News & Events

Cedar’s music sessions: a sensory success

Posted on 22nd February 2023

Walk for Autism has provided funds to enable many life-changing projects to take place. The Cedars Community Resource Centre in Liverpool has been one of many beneficiaries ...

so we asked them about the positive impact this support has had, and dropped in on an inspirational music session.

As Activity and Engagement Lead, Ian Pettifer leads interactive music sessions at The Cedars, aiming to bring groups together and to engage with autistic people who attend the centre. Each session embraces a person-centred approach, incorporating inclusive activities that are planned to involve and inspire every member of the group.

Ian’s uplifting sessions are planned around seasonal topics, such as Halloween, Christmas and the weather. Ian provides opportunities for each participant to enhance their communication skills, self-expression and confidence with accessible activities. Each section is brought to life with sensory elements, supportive visuals and actions.

Ian said: “Funding from Walk for Autism has enabled us to purchase musical instruments and equipment - things that are vital to making these sessions a success.”
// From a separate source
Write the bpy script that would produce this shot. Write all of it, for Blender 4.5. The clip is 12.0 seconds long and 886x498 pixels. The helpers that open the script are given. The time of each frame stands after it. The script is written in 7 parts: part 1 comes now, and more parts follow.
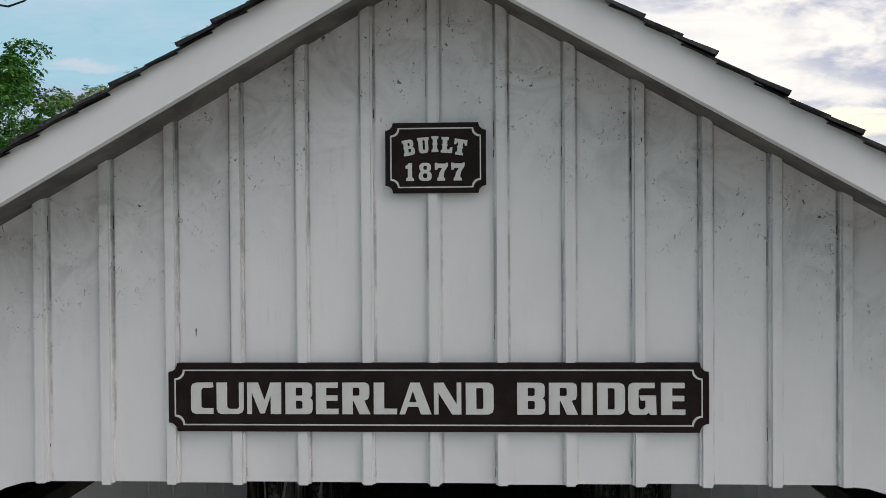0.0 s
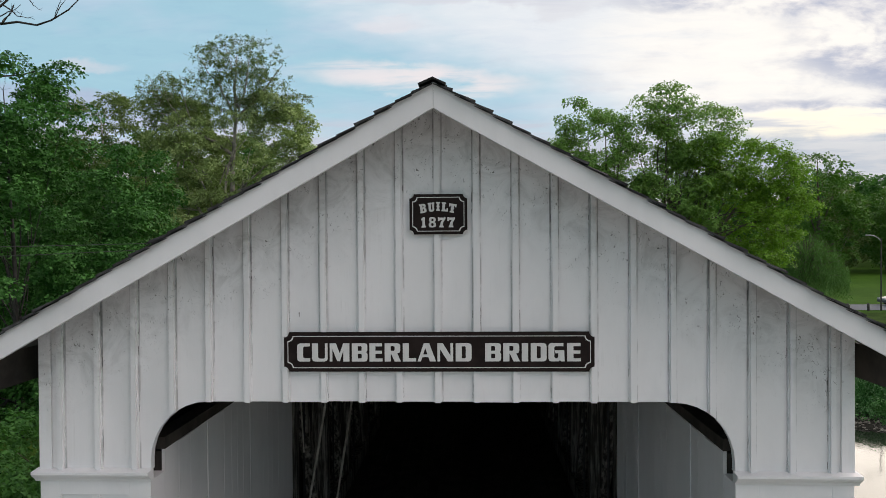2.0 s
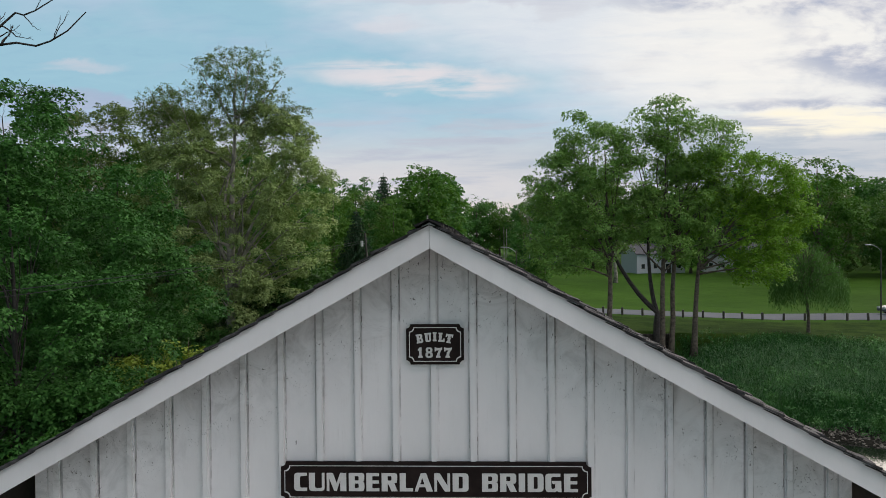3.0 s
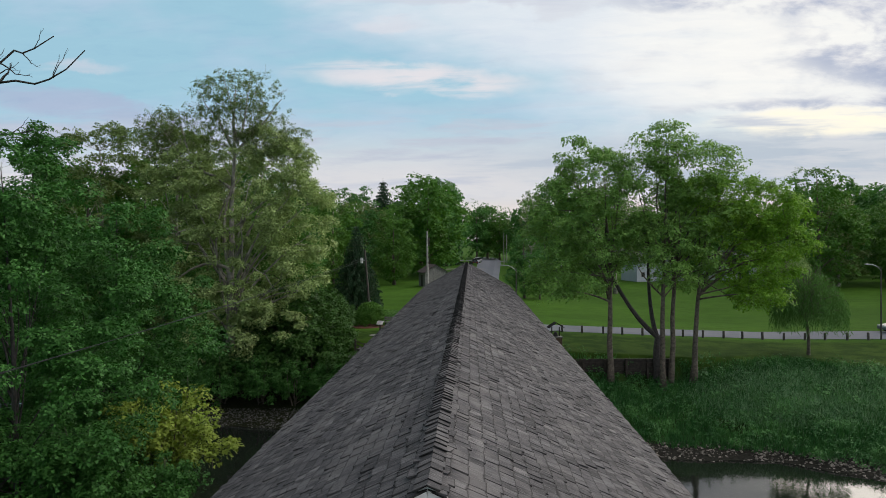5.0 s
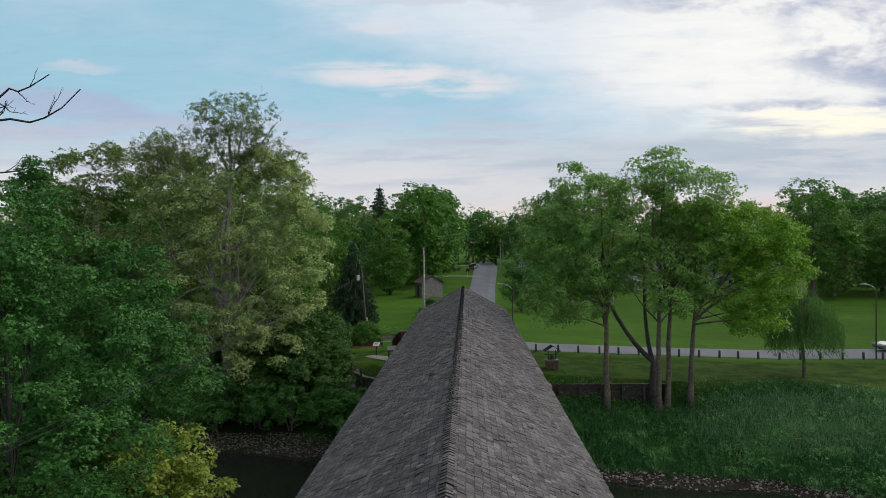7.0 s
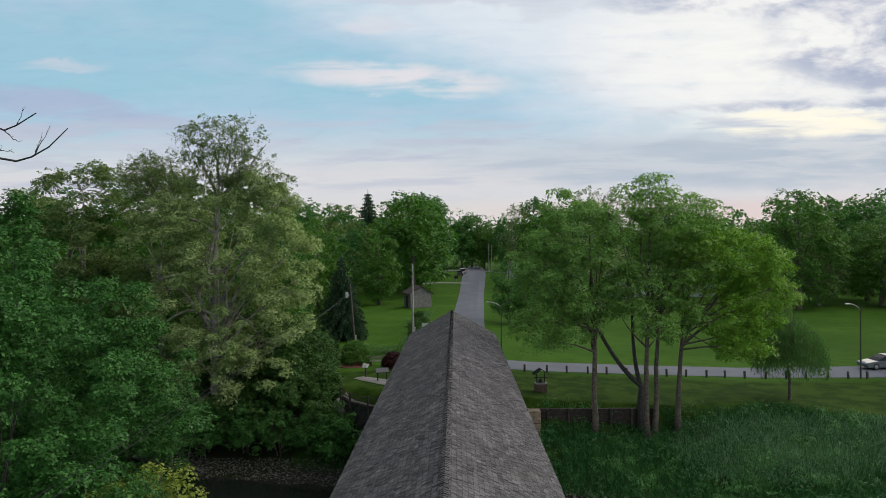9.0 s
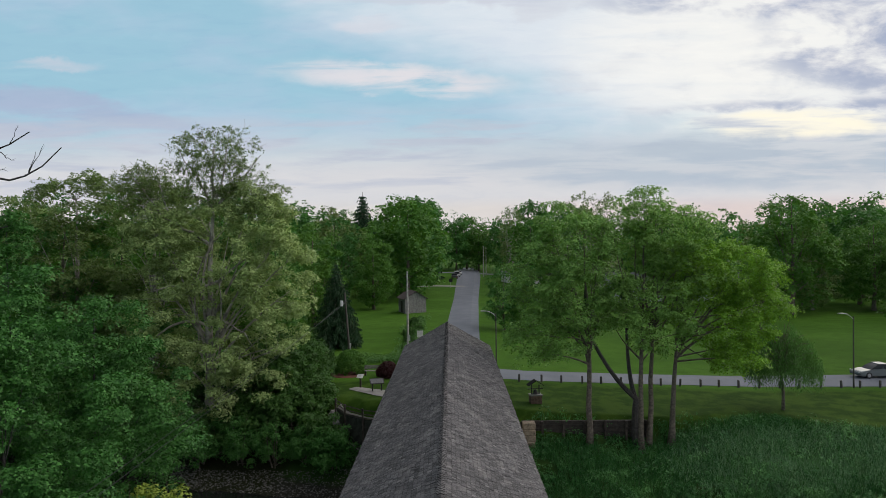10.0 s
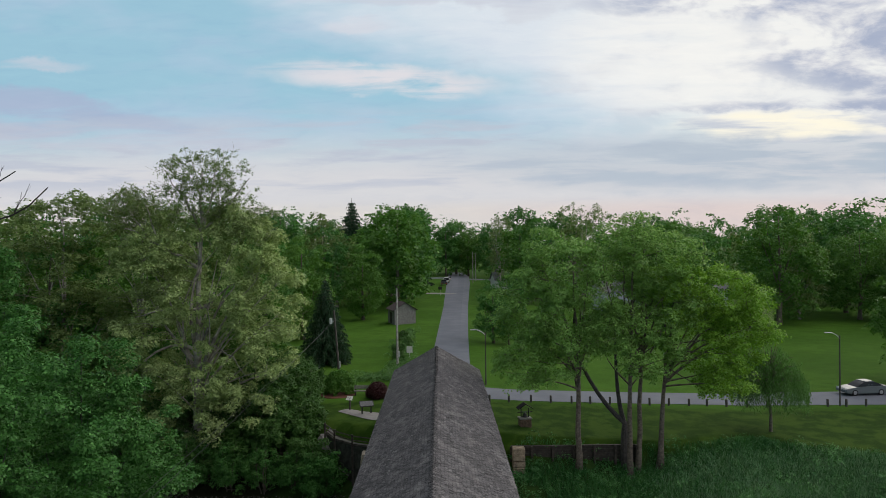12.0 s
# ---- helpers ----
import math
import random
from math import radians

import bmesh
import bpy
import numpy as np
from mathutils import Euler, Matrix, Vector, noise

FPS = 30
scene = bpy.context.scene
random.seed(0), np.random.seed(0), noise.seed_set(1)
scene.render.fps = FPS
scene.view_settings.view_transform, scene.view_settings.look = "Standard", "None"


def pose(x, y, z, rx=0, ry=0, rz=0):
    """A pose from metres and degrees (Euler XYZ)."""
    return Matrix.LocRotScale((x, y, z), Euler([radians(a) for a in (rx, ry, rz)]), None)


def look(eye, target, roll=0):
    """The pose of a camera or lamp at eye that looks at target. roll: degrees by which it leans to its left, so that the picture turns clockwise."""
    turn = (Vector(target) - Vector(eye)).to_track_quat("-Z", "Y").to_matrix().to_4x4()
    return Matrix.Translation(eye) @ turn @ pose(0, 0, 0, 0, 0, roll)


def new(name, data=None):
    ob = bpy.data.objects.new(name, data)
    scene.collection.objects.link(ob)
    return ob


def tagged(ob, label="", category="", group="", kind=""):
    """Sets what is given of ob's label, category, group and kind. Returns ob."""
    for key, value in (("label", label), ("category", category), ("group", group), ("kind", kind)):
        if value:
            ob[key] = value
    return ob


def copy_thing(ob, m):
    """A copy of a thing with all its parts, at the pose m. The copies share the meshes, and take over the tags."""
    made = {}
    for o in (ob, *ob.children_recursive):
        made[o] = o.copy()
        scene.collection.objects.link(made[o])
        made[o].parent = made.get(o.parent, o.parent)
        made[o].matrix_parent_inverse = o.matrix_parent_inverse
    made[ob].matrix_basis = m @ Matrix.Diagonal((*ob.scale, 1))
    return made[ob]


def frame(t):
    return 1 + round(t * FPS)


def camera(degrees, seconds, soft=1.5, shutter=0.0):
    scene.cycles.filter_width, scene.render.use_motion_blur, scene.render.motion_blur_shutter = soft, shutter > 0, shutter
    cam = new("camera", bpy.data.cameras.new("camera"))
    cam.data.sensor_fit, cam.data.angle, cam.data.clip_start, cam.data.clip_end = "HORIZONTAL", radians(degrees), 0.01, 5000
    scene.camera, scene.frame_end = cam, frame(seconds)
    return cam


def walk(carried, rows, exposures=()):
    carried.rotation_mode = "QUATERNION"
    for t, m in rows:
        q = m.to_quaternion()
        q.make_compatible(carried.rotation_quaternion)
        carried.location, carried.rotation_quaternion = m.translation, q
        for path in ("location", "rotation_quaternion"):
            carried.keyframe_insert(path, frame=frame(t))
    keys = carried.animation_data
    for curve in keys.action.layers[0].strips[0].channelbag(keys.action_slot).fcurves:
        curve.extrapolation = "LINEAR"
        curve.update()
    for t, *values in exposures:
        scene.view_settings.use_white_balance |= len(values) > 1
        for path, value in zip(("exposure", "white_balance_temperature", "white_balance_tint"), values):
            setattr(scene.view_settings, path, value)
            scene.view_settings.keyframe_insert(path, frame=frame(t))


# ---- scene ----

The music sessions are thoughtfully structured to support straight line thinking, variation and choice making. At the beginning, the group focuses on turn taking, which helps to support and develop wider communication skills.

Ian then introduces the ‘who is next’ activity. This is designed to encourage each individual to use their name and signs for signing and saying hello. After one person has had their turn, they have the opportunity to identify ‘who is next’, passing the turn on to somebody else. The sign along approach is used for those who would benefit from having their communication enhanced as an addition to using speech.

Attendees can recognise that a session is coming to an end when the ‘karaoke’ session begins. Ian finishes with this high energy activity to provide people with the opportunity to choose songs, use percussive instruments, and express themselves through movements such as dance or actions. The session often finishes with ‘The Hokey Cokey’ or a similar song, which is beneficial for balance, use of muscles, body language, and cognitive skills.

Ian said: “I’d sum up the sessions by using the words ‘collective’ and ‘unifying’. They highlight what we share (neurodiversity). We are all different but all bound by common characteristics.”

It has been fantastic to see the impact the sessions have had on individuals. Ian’s passion for music is infectious, and the sessions leave attendees in high spirits, and feeling more connected. The group introduces people to new experiences and creates foundations for the use of social stories in the future, which could be accompanied by music.

Ian shared how the sessions have benefited one individual in particular. “One person we work alongside has grown in self-confidence, begun to use reciprocal communication, and can now utilise and maintain numerical and literacy skills. Additionally, they enjoy singing along and are motivated by songs that incorporate their interests.”
Ian added: “Gradually, they have also made progress with sensory elements. During the first music session, they sat inside a tent, but by the third session they sat outside of the tent between two familiar members of staff with a blanket over their shoulders.”